■ Aim:
Please list all lines of the material below in which the string "location" occurs.

■ Data segment:
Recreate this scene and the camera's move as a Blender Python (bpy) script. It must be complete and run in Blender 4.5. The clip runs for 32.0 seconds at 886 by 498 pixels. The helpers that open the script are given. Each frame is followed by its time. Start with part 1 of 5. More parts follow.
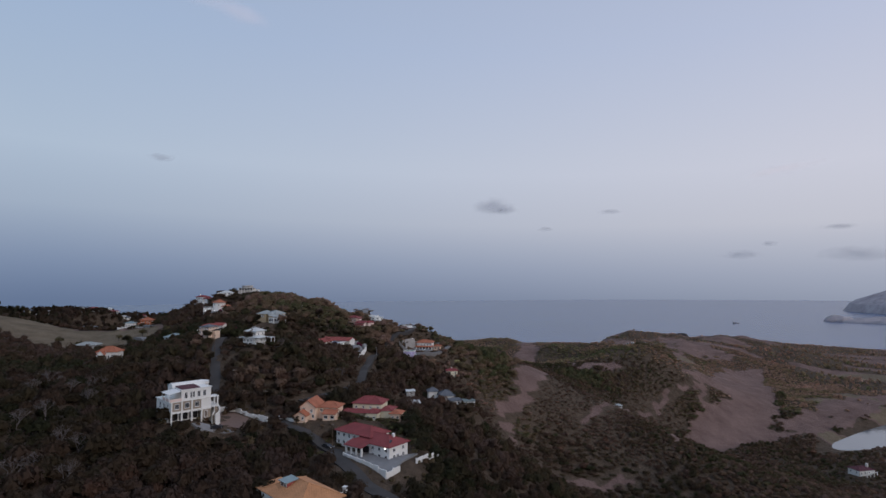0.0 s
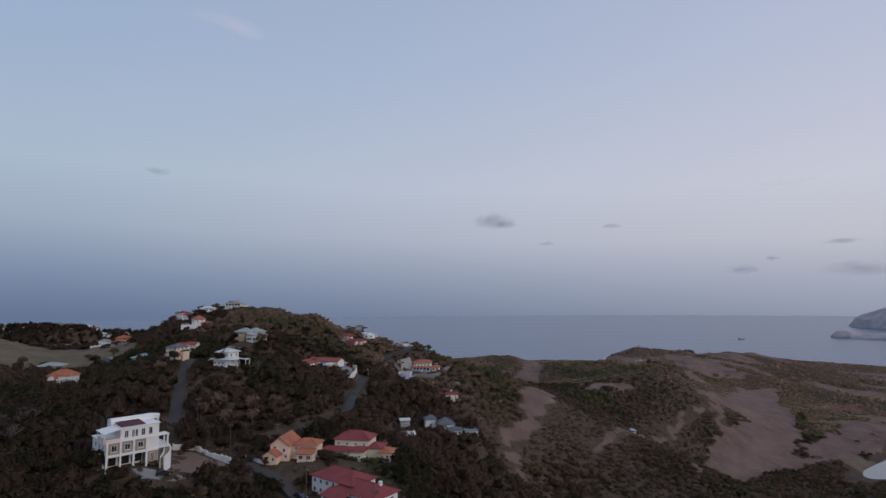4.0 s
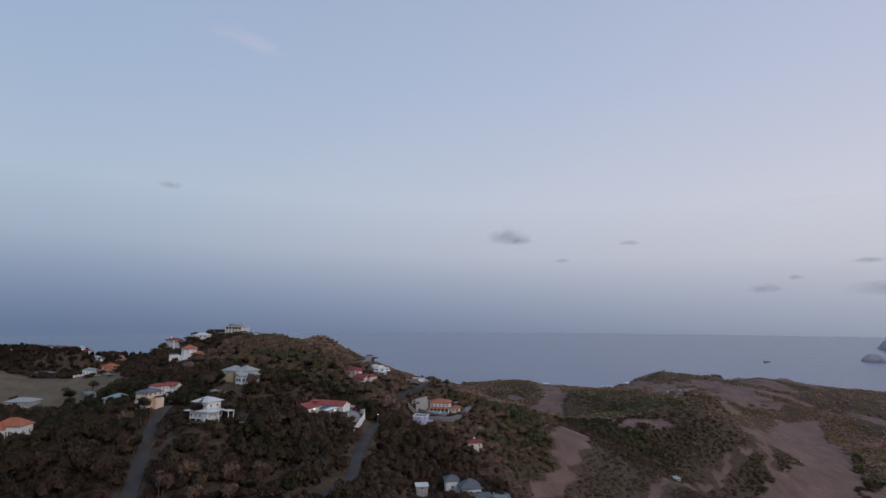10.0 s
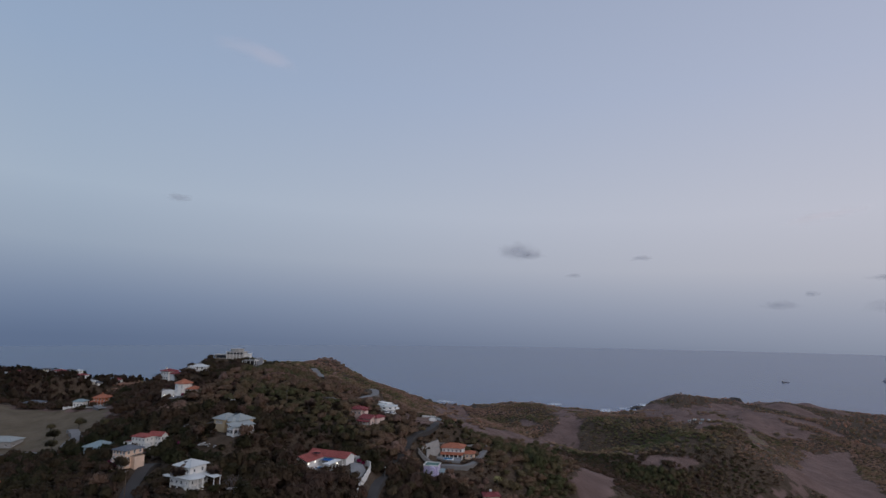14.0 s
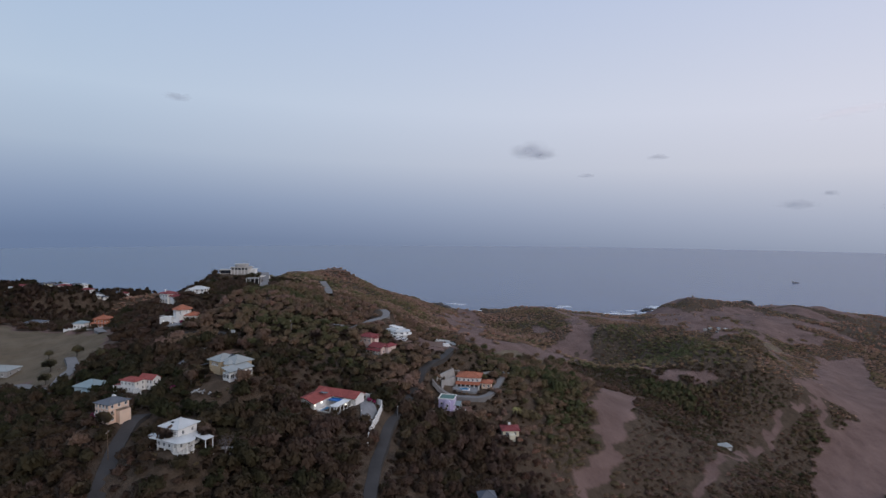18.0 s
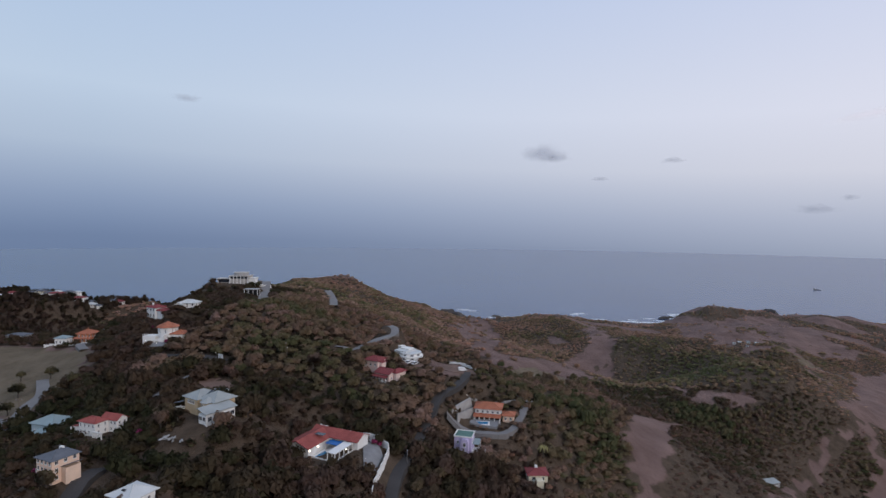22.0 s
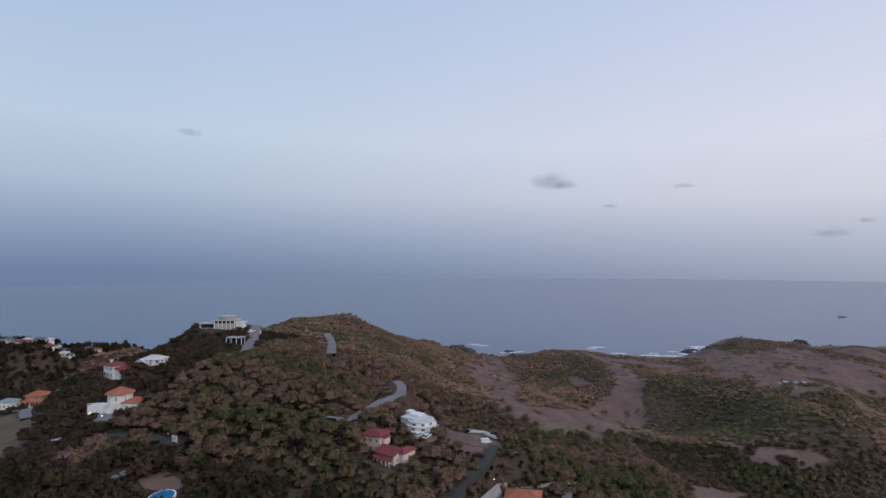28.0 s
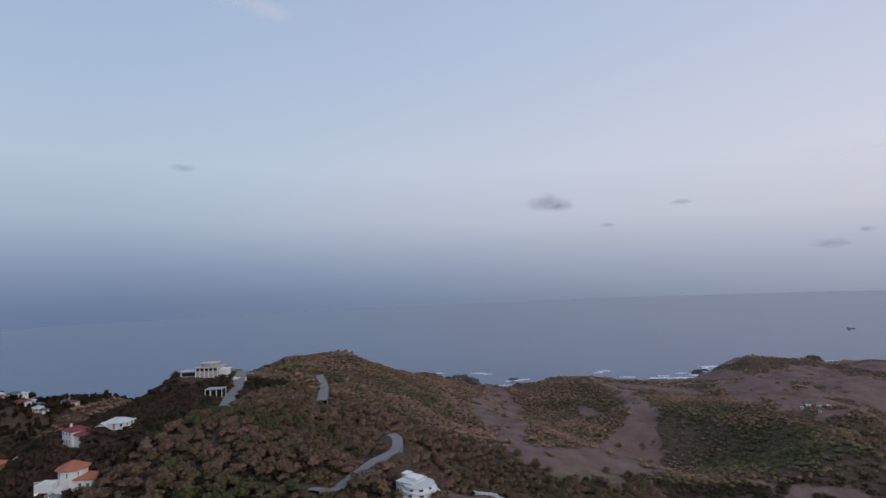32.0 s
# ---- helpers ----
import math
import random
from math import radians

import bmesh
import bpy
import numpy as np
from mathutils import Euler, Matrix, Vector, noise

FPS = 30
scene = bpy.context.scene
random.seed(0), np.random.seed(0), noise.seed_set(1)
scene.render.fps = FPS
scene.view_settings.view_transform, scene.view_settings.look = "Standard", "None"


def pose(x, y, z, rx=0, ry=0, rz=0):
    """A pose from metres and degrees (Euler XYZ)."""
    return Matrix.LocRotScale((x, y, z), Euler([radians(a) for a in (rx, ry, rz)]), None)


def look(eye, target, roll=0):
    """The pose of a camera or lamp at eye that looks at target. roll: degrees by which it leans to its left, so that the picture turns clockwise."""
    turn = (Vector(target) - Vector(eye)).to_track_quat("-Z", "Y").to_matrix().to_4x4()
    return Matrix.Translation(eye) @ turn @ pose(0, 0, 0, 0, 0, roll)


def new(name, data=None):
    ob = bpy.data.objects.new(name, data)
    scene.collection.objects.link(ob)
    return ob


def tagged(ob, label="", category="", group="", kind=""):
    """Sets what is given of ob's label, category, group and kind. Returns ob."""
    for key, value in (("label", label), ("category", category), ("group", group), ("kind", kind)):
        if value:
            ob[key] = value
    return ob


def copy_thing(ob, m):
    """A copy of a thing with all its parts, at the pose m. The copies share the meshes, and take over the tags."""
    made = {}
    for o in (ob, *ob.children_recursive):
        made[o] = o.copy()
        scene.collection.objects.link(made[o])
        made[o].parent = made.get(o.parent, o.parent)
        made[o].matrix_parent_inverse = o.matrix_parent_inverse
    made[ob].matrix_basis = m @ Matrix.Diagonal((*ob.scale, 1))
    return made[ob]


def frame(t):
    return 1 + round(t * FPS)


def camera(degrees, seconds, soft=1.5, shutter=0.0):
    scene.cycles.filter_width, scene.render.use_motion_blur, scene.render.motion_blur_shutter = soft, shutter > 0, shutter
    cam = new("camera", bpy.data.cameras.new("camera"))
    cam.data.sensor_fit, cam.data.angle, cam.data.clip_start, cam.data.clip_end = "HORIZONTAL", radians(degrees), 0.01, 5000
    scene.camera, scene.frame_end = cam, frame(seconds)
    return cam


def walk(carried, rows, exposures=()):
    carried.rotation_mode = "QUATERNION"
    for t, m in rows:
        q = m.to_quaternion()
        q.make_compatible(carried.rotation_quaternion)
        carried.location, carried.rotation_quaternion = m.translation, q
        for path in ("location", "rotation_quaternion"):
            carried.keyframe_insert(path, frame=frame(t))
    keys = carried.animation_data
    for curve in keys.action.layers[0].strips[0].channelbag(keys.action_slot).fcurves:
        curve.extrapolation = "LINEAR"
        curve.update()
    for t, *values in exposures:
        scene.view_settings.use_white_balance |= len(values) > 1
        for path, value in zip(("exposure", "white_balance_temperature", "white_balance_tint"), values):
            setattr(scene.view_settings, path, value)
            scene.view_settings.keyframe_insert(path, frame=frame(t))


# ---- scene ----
PATH = [
    (0.0, pose(2.52, 1.52, 142.76, 93.831, 0.457, 0.648)),
    (0.5, pose(2.91, 5.07, 142.26, 94.202, 0.432, 0.465)),
    (1.0, pose(3.22, 8.63, 141.82, 94.521, 0.522, 0.288)),
    (1.5, pose(3.36, 12.33, 141.47, 94.757, 0.674, 0.195)),
    (2.0, pose(3.35, 16.18, 141.25, 94.943, 0.664, 0.195)),
    (2.5, pose(3.28, 20.13, 141.18, 95.158, 0.673, 0.255)),
    (3.0, pose(3.11, 24.09, 141.36, 95.268, 0.639, 0.358)),
    (3.5, pose(2.89, 28.01, 141.76, 95.370, 0.569, 0.486)),
    (5.5, pose(1.29, 43.65, 143.82, 95.721, 0.215, 1.037)),
    (6.0, pose(0.85, 47.26, 144.14, 95.900, 0.103, 1.213)),
    (6.5, pose(0.46, 50.61, 144.43, 96.192, 0.022, 1.363)),
    (7.0, pose(0.06, 53.84, 144.62, 96.510, 0.012, 1.476)),
    (7.5, pose(-0.39, 57.00, 144.88, 96.832, -0.036, 1.528)),
    (8.0, pose(-0.91, 60.13, 145.43, 97.016, 0.003, 1.531)),
    (8.5, pose(-1.45, 63.34, 146.44, 96.986, 0.014, 1.563)),
    (9.0, pose(-2.00, 66.52, 147.70, 96.827, 0.008, 1.651)),
    (9.5, pose(-2.54, 69.57, 149.24, 96.871, -0.009, 1.747)),
    (10.0, pose(-3.03, 72.49, 150.78, 97.064, -0.067, 1.872)),
    (10.5, pose(-3.42, 75.26, 152.30, 97.282, -0.122, 1.977)),
    (11.0, pose(-3.72, 77.96, 153.78, 97.488, -0.169, 2.094)),
    (11.5, pose(-3.96, 80.56, 155.19, 97.587, -0.200, 2.193)),
    (12.0, pose(-4.26, 83.08, 156.58, 97.745, -0.213, 2.314)),
    (12.5, pose(-4.64, 85.52, 157.99, 97.880, -0.303, 2.417)),
    (13.0, pose(-5.17, 88.00, 159.50, 98.293, -0.359, 2.506)),
    (13.5, pose(-5.79, 90.79, 161.17, 98.662, -0.490, 2.635)),
    (15.5, pose(-7.93, 104.00, 169.45, 94.531, -0.712, 3.185)),
    (16.0, pose(-8.31, 107.62, 171.06, 93.001, -0.686, 3.322)),
    (16.5, pose(-8.74, 111.28, 172.19, 91.430, -0.600, 3.438)),
    (17.0, pose(-9.26, 115.02, 173.16, 90.093, -0.505, 3.558)),
    (17.5, pose(-9.88, 118.86, 174.06, 88.796, -0.418, 3.663)),
    (18.0, pose(-10.47, 122.74, 174.91, 87.674, -0.344, 3.780)),
    (18.5, pose(-10.97, 126.60, 175.65, 86.761, -0.290, 3.907)),
    (19.0, pose(-11.50, 130.30, 176.21, 86.761, -0.287, 4.065)),
    (19.5, pose(-12.08, 134.12, 176.71, 86.951, -0.309, 4.208)),
    (20.0, pose(-12.68, 137.99, 177.11, 87.120, -0.353, 4.361)),
    (20.5, pose(-13.37, 141.91, 177.43, 87.303, -0.436, 4.531)),
    (21.0, pose(-14.11, 145.83, 177.73, 87.455, -0.567, 4.705)),
    (21.5, pose(-14.79, 149.73, 178.02, 87.648, -0.678, 4.856)),
    (22.0, pose(-15.47, 153.58, 178.23, 87.924, -0.642, 4.815)),
    (22.5, pose(-16.13, 157.49, 178.44, 88.160, -0.489, 4.724)),
    (23.0, pose(-16.77, 161.53, 178.62, 88.428, -0.257, 4.700)),
    (23.5, pose(-17.39, 165.62, 178.74, 88.683, -0.088, 4.735)),
    (24.0, pose(-18.01, 169.68, 178.89, 88.978, 0.020, 4.830)),
    (24.5, pose(-18.65, 173.68, 179.06, 89.228, 0.113, 4.940)),
    (25.0, pose(-19.33, 177.71, 179.30, 89.463, 0.199, 5.023)),
    (25.5, pose(-19.99, 181.72, 179.53, 89.721, 0.263, 5.115)),
    (27.5, pose(-22.46, 197.27, 180.64, 90.810, 0.367, 5.437)),
    (28.0, pose(-22.91, 200.88, 181.08, 91.090, 0.320, 5.521)),
    (28.5, pose(-23.23, 204.27, 181.68, 91.360, 0.286, 5.584)),
    (29.0, pose(-23.43, 207.46, 182.34, 91.725, 0.333, 5.623)),
    (29.5, pose(-23.48, 210.41, 183.06, 92.073, 0.514, 5.570)),
    (30.0, pose(-23.41, 213.14, 183.82, 92.432, 0.966, 5.479)),
    (30.5, pose(-23.27, 215.76, 184.58, 92.834, 1.589, 5.407)),
    (31.0, pose(-23.10, 218.38, 185.18, 93.253, 2.036, 5.359)),
    (31.5, pose(-22.95, 221.06, 185.62, 93.550, 2.305, 5.403)),
    (32.0, pose(-22.87, 223.81, 185.99, 93.712, 2.593, 5.512)),
]
cam = camera(78.47, 32.0, soft=1.5)
walk(cam, PATH, ((0.0, 0.0), (6.0, -0.08), (9.0, 0.0), (12.0, -0.12), (13.0, -0.22), (16.0, -0.2), (18.5, 0.22), (25.0, 0.28), (29.0, 0.22), (32.0, 0.1)))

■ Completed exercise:
        carried.location, carried.rotation_quaternion = m.translation, q
        for path in ("location", "rotation_quaternion"):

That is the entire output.